O banco se compromete, assim, com o desempenho futuro da empresa ao financiar projetos que seguem o modelo em questão. É o caso, por exemplo, do mega-financiamento para os consórcios responsáveis pela construção das usinas de Santo Antônio e Jirau no rio Madeira (foto de abertura da matéria), uma das obras da IIRSA. O Banco financiará mais de 60% do investimento, com um crédito já aprovado que ultrapassa a casa dos R$ 13 bilhões. O financiamento para os consórcios segue o modelo do project finance, comprometendo o BNDES com o cronograma de investimentos da empresa. E a despeito dos sérios e evidentes riscos ambientais, jurídicos e financeiros dos empreendimentos.

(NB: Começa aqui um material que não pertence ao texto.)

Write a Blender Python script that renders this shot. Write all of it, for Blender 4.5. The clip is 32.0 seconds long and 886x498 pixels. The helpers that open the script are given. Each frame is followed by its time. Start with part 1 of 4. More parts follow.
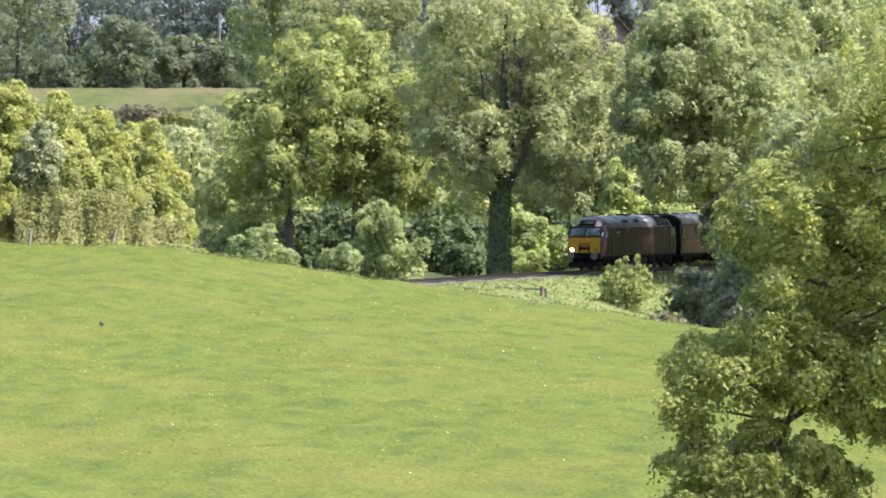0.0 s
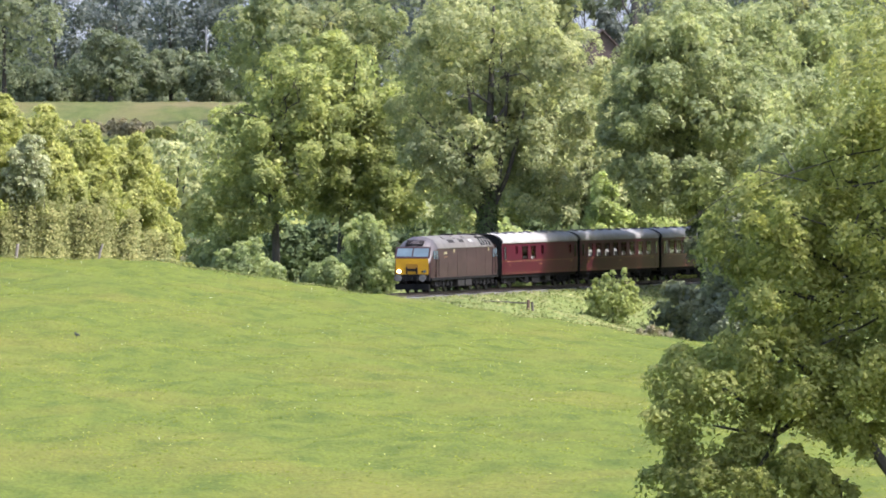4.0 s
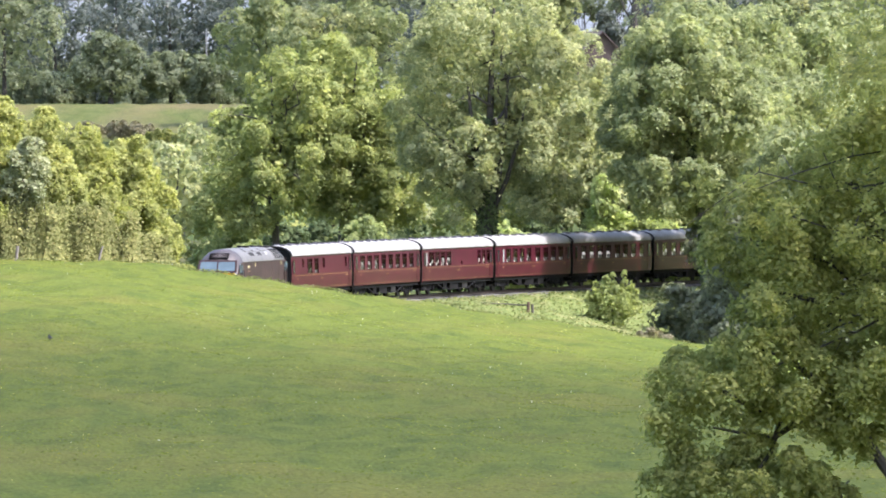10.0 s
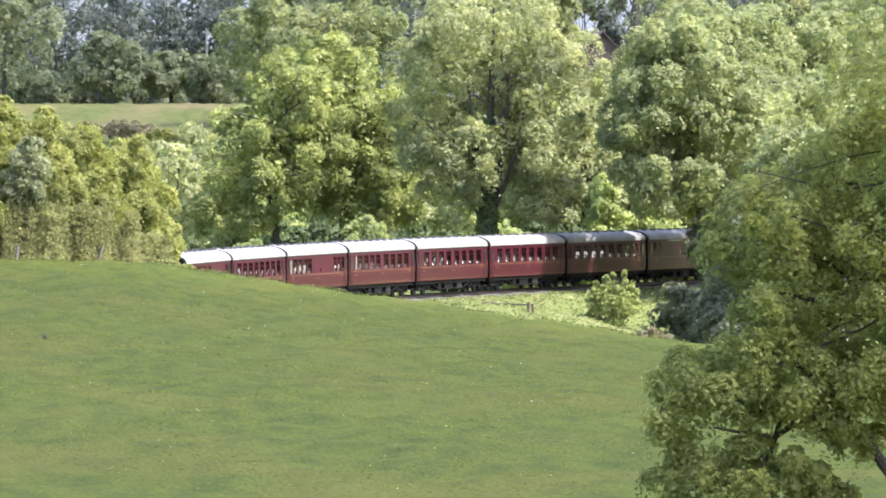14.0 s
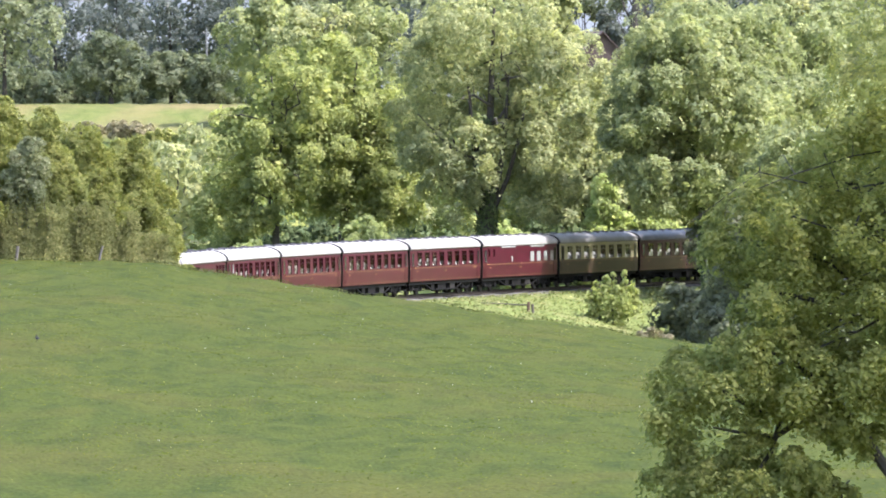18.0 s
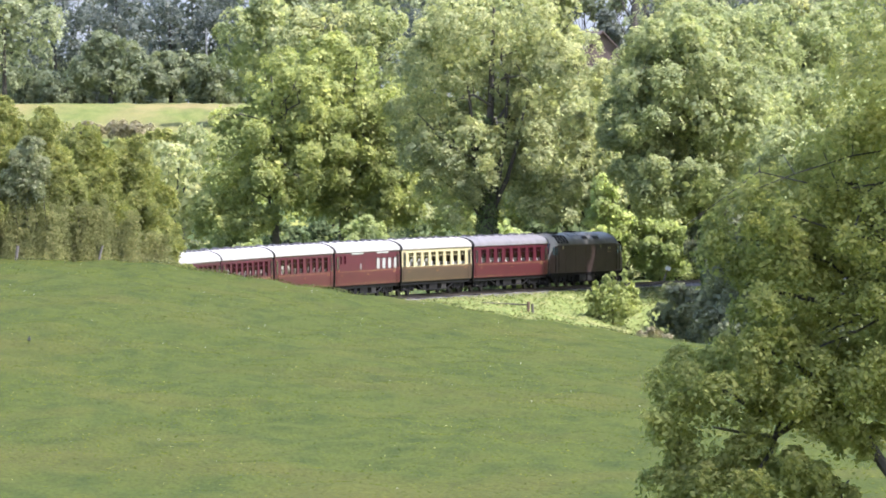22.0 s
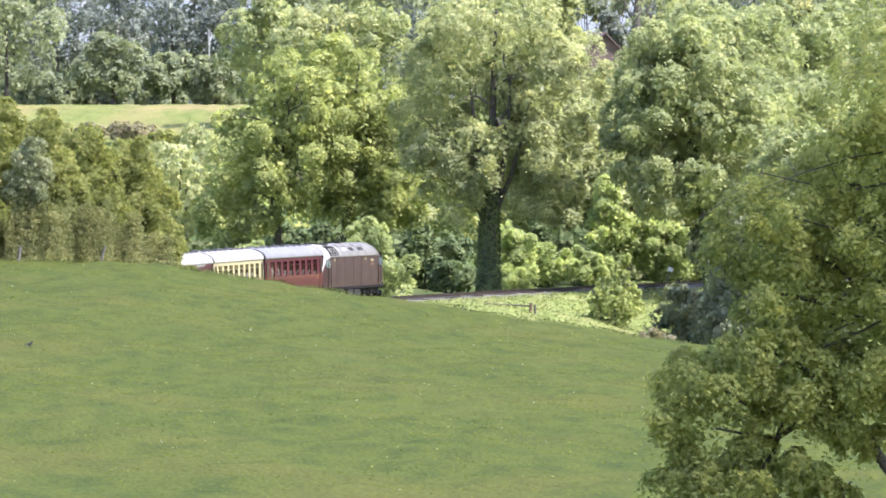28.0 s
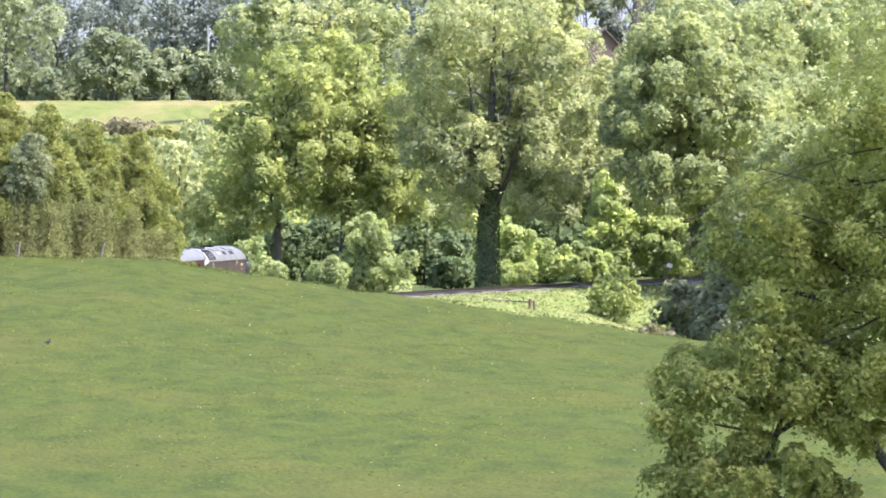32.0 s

4. O BNDES é responsável pela especialização da estrutura produtiva do país e pela ausência de investimentos sustentáveis do ponto de vista ambiental e geradores de ocupações de qualidade

No nosso entender, cabe ao banco desempenhar um papel pró-ativo no sentido de financiar investimentos voltados à diversificação de estrutura produtiva do país, fortalecendo o mercado interno. Não se justifica um banco público de desenvolvimento atuar privilegiadamente sob demanda dos setores exportadores. Reorientar, por exemplo, o atual padrão de desembolsos, em que as grandes empresas recebera, no ano passado, 76% do total dos desembolsos do BNDES e as micro e pequenas empresas receberam apenas 10%. Vale dizer, que mesmo este baixo percentual está inflado, já que o Banco considera micro e pequenas empresas aquelas que faturam até R$ 1,2 milhão e R$ 10,5 milhões, respectivamente. Na Lei Geral de Micro e Pequenas Empresas, os valores são até R$ 240 mil
e até R$ 2,4 milhões, respectivamente.
Com o volume de recursos e com a taxa favorecida de juros com que opera, o BNDES poderia contribuir com uma profunda e positiva transformação do atual quadro do desenvolvimento brasileiro.